## Short task
Below is a listing. Gather each line of it that contains "More".

## Raw records
◇ ◇ ◇ ◇ ◇

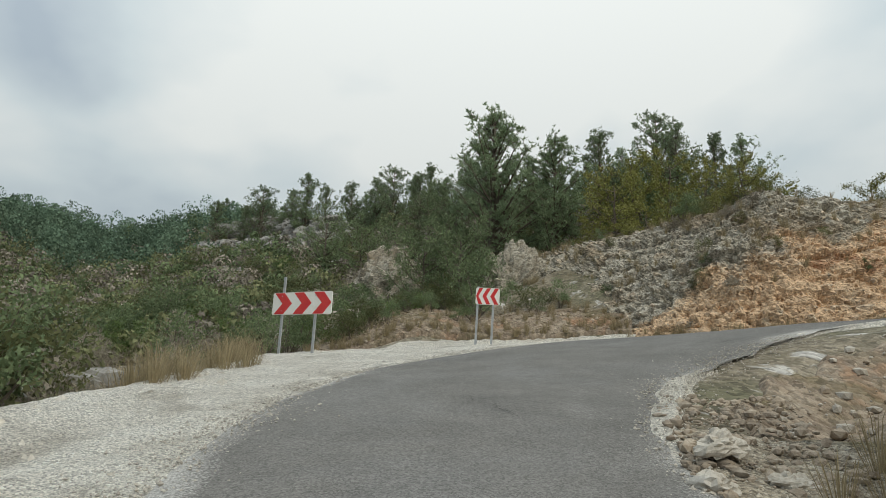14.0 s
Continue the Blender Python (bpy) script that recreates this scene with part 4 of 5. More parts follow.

◇ ◇ ◇ ◇ ◇

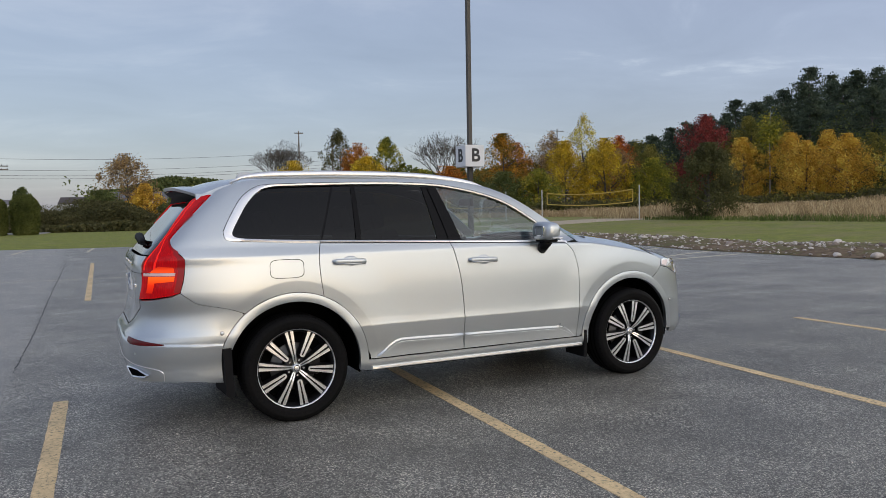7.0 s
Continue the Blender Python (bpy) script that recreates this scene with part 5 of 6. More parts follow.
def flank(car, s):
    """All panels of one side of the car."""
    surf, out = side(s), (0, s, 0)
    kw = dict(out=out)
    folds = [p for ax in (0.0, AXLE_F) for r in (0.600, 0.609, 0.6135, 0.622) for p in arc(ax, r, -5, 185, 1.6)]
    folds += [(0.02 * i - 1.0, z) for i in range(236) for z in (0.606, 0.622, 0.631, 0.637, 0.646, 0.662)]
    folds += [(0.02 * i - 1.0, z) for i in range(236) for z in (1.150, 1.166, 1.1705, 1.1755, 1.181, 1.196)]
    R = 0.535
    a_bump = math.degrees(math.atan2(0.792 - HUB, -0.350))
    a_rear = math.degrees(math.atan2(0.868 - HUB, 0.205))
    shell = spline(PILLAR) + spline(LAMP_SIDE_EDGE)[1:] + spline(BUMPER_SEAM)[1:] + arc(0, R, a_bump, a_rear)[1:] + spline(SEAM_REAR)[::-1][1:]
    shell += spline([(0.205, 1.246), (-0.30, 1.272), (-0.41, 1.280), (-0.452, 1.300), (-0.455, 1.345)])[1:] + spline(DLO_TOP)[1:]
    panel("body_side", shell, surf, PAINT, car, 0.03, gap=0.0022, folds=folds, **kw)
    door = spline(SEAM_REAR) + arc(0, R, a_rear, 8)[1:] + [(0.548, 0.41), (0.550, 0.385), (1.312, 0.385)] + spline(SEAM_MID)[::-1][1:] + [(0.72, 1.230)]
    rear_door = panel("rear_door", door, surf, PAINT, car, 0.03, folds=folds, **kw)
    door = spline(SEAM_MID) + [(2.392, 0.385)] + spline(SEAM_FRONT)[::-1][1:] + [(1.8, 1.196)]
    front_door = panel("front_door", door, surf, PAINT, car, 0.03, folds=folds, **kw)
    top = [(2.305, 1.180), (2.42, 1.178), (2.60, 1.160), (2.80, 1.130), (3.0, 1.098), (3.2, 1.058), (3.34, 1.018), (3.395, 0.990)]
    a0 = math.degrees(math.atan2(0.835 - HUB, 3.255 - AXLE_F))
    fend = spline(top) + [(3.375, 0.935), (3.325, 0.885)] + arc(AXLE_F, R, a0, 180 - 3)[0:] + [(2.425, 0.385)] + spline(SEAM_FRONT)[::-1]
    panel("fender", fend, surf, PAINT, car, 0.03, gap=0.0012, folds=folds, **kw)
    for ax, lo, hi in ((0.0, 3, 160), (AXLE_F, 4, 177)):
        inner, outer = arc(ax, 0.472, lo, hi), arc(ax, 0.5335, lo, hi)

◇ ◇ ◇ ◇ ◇

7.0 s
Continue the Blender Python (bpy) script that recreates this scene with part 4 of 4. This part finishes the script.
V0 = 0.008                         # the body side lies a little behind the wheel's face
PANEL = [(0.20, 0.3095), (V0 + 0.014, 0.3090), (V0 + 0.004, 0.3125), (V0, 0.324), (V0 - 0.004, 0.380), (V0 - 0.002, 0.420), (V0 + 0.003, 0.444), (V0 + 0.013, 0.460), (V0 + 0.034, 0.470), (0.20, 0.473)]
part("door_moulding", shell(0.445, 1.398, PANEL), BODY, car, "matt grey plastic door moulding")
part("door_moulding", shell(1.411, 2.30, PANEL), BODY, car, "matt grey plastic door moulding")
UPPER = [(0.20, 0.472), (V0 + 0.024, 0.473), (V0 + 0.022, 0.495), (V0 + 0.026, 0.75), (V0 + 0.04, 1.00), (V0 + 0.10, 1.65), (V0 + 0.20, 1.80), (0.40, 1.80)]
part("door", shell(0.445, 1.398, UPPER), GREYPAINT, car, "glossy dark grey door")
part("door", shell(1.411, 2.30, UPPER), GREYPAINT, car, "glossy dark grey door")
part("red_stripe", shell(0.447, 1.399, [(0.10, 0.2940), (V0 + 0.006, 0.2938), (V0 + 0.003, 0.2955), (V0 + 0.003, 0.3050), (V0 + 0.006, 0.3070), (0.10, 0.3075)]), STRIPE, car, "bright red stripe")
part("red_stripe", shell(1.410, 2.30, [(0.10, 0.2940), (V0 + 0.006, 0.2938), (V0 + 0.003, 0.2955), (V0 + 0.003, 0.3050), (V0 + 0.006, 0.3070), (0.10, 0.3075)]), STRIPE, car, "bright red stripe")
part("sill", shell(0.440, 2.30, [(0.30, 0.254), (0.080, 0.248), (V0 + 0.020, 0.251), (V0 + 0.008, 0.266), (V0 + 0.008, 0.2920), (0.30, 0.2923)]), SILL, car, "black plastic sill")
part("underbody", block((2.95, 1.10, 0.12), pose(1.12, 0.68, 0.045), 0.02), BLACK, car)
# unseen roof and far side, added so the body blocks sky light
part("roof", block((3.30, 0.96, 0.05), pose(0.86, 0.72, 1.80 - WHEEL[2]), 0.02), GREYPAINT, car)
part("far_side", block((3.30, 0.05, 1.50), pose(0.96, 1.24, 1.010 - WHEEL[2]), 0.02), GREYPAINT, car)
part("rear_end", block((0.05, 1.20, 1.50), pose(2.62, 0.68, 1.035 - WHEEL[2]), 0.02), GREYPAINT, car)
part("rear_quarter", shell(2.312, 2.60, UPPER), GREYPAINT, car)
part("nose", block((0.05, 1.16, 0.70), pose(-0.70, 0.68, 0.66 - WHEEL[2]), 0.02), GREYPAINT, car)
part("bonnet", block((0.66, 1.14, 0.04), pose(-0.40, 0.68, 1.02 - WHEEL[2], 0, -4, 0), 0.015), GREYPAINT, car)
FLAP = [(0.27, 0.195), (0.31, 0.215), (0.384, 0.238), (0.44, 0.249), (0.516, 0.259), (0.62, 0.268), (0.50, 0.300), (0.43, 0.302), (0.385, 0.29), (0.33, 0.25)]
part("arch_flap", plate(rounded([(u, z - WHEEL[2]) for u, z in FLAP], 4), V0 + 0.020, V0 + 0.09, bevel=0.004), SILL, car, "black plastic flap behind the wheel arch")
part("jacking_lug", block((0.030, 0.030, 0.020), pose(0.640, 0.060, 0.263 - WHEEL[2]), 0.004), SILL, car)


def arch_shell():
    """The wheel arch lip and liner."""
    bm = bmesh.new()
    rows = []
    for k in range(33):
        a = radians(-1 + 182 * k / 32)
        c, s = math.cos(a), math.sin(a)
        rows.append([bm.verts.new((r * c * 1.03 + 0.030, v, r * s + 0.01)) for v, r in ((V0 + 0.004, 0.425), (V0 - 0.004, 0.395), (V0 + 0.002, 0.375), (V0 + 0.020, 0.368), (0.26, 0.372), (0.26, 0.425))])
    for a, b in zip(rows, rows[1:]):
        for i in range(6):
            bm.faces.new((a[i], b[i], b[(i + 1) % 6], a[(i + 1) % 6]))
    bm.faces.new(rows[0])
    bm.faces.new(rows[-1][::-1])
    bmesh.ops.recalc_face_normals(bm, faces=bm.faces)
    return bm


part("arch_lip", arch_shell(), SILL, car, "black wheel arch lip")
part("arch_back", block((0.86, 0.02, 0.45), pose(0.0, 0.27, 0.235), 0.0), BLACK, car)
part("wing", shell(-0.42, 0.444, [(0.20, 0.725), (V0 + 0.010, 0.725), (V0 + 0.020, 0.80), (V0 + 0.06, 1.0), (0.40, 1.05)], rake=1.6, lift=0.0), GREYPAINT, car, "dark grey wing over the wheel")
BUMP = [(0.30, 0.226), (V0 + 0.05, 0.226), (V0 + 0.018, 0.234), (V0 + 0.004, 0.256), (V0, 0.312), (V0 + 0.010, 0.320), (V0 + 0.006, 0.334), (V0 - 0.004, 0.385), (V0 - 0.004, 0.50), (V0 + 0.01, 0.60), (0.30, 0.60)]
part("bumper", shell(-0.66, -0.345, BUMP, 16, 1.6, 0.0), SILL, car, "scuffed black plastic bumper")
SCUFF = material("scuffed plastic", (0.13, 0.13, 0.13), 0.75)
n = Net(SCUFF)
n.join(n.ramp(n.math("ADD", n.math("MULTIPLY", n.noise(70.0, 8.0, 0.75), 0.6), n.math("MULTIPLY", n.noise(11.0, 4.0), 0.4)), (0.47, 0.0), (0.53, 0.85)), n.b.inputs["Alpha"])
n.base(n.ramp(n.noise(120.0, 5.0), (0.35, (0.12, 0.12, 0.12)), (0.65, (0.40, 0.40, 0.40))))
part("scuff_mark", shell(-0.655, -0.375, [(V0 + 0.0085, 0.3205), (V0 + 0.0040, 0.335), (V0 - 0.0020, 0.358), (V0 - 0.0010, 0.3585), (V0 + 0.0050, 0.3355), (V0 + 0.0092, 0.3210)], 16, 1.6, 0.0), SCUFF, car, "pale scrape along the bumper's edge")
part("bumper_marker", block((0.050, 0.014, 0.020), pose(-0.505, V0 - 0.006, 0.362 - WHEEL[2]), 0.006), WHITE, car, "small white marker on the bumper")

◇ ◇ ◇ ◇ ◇

## Response to the task
Continue the Blender Python (bpy) script that recreates this scene with part 4 of 5. More parts follow.
Continue the Blender Python (bpy) script that recreates this scene with part 5 of 6. More parts follow.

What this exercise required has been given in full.